Georgia O'Connor

Personal information
- Born: 18 February 2000 Durham, England
- Died: 22 May 2025 (aged 25)
- Weight: Light-middleweight
- Spouse: Adriano Cardinali ​(m. 2025)​

Boxing career
- Stance: Orthodox

Boxing record
- Total fights: 3
- Wins: 3
- Win by KO: 0

Medal record
Women's amateur boxing
Representing England
Youth World Championships
| Silver medal – second place | 2017 Guwahati | Middleweight |
| Bronze medal – third place | 2018 Budapest | Middleweight |
Commonwealth Youth Games
| Gold medal – first place | 2017 Nassau | Middleweight |

= Georgia O'Connor =

English boxer (2000–2025)

Georgia Ann Cardinali (née O'Connor; 18 February 2000 – 22 May 2025) was an English professional boxer who began her career with an undefeated streak after turning professional in 2021. As an amateur, she earned multiple international medals, including gold at the 2017 Commonwealth Youth Games and podium finishes at the Youth World and European Championships.

== Early life and education ==
O'Connor lived in France for a brief period as a child and was a fluent French speaker. She was a black belt and five time national champion in Taekwondo as well as being undefeated in kickboxing. She studied for a degree in civil engineering and played the guitar and sang in her spare time.

==Amateur career==
As an amateur, she won a gold medal at the 2017 Commonwealth Youth Games, silver at the 2017 Youth World Championships and bronze at the 2018 Youth World Championships. She also reached the quarter-finals at the 2018 European Youth Championships after winning bronze and silver medals as a junior in previous editions of the tournament.

==Professional career==
She turned professional in 2021 and won all three of her fights in the paid ranks.
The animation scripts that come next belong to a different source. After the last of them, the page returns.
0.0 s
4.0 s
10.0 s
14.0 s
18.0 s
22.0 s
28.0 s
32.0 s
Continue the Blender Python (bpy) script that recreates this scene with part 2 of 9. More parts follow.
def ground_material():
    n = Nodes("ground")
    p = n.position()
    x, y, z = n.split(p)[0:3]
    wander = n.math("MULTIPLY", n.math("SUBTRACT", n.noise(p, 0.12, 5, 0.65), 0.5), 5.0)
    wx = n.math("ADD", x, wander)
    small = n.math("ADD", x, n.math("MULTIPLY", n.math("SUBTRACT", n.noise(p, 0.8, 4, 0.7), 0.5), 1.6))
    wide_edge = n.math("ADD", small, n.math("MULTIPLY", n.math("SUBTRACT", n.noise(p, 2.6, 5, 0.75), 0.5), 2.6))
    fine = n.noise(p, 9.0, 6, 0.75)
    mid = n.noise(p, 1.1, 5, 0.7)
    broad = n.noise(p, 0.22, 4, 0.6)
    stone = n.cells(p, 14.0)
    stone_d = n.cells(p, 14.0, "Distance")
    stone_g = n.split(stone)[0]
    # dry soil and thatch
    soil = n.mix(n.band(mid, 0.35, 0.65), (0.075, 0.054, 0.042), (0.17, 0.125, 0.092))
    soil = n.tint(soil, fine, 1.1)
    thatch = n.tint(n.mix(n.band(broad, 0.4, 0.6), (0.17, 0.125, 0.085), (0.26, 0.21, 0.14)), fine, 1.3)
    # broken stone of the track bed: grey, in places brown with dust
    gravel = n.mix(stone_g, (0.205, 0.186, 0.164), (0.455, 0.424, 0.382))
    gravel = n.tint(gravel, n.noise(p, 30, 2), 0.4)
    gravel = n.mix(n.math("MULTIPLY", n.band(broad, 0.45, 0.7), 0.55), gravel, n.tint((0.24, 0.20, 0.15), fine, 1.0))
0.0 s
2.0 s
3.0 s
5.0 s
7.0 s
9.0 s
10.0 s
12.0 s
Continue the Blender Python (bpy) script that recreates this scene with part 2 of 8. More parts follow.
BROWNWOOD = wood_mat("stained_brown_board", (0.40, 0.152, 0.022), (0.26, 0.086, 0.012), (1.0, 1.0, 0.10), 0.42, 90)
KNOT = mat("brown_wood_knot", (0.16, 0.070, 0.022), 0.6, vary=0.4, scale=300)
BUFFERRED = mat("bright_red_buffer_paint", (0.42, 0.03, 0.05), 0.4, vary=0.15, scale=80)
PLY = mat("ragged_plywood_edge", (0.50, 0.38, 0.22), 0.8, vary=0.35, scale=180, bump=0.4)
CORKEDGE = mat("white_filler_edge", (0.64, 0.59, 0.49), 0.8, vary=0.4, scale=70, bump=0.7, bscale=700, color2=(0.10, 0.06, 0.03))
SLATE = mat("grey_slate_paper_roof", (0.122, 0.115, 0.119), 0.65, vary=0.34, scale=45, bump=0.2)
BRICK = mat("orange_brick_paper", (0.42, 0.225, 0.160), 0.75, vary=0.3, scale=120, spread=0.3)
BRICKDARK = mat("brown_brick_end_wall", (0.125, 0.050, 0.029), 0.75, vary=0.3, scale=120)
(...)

== Professional boxing record ==

| No. | Result | Record | Opponent | Type | Round, time | Date | Location | Notes |
|---|---|---|---|---|---|---|---|---|
| 3 | Win | 3–0 | Joyce Van Ee | PTS | 4 | 15 Oct 2022 | The O2 Arena, London, England |  |
| 2 | Win | 2–0 | Erica Alvarez | PTS | 6 | 2 Apr 2022 | Newcastle Arena, Newcastle, England |  |
| 1 | Win | 1–0 | Ester Konecna | PTS | 6 | 16 Oct 2021 | Newcastle Arena, Newcastle, England |  |

| 3 fights | 3 wins | 0 losses |
|---|---|---|
| By decision | 3 | 0 |

==Personal life==
O'Connor married Adriano Cardinali on 9 May 2025.

==Death==
O'Connor suffered from ulcerative colitis and primary sclerosing cholangitis, and was diagnosed with cancer in January 2025. She died from cancer on 22 May 2025, at the age of 25. Prior to her cancer diagnosis in January 2025, O'Connor said that "not one doctor took me seriously."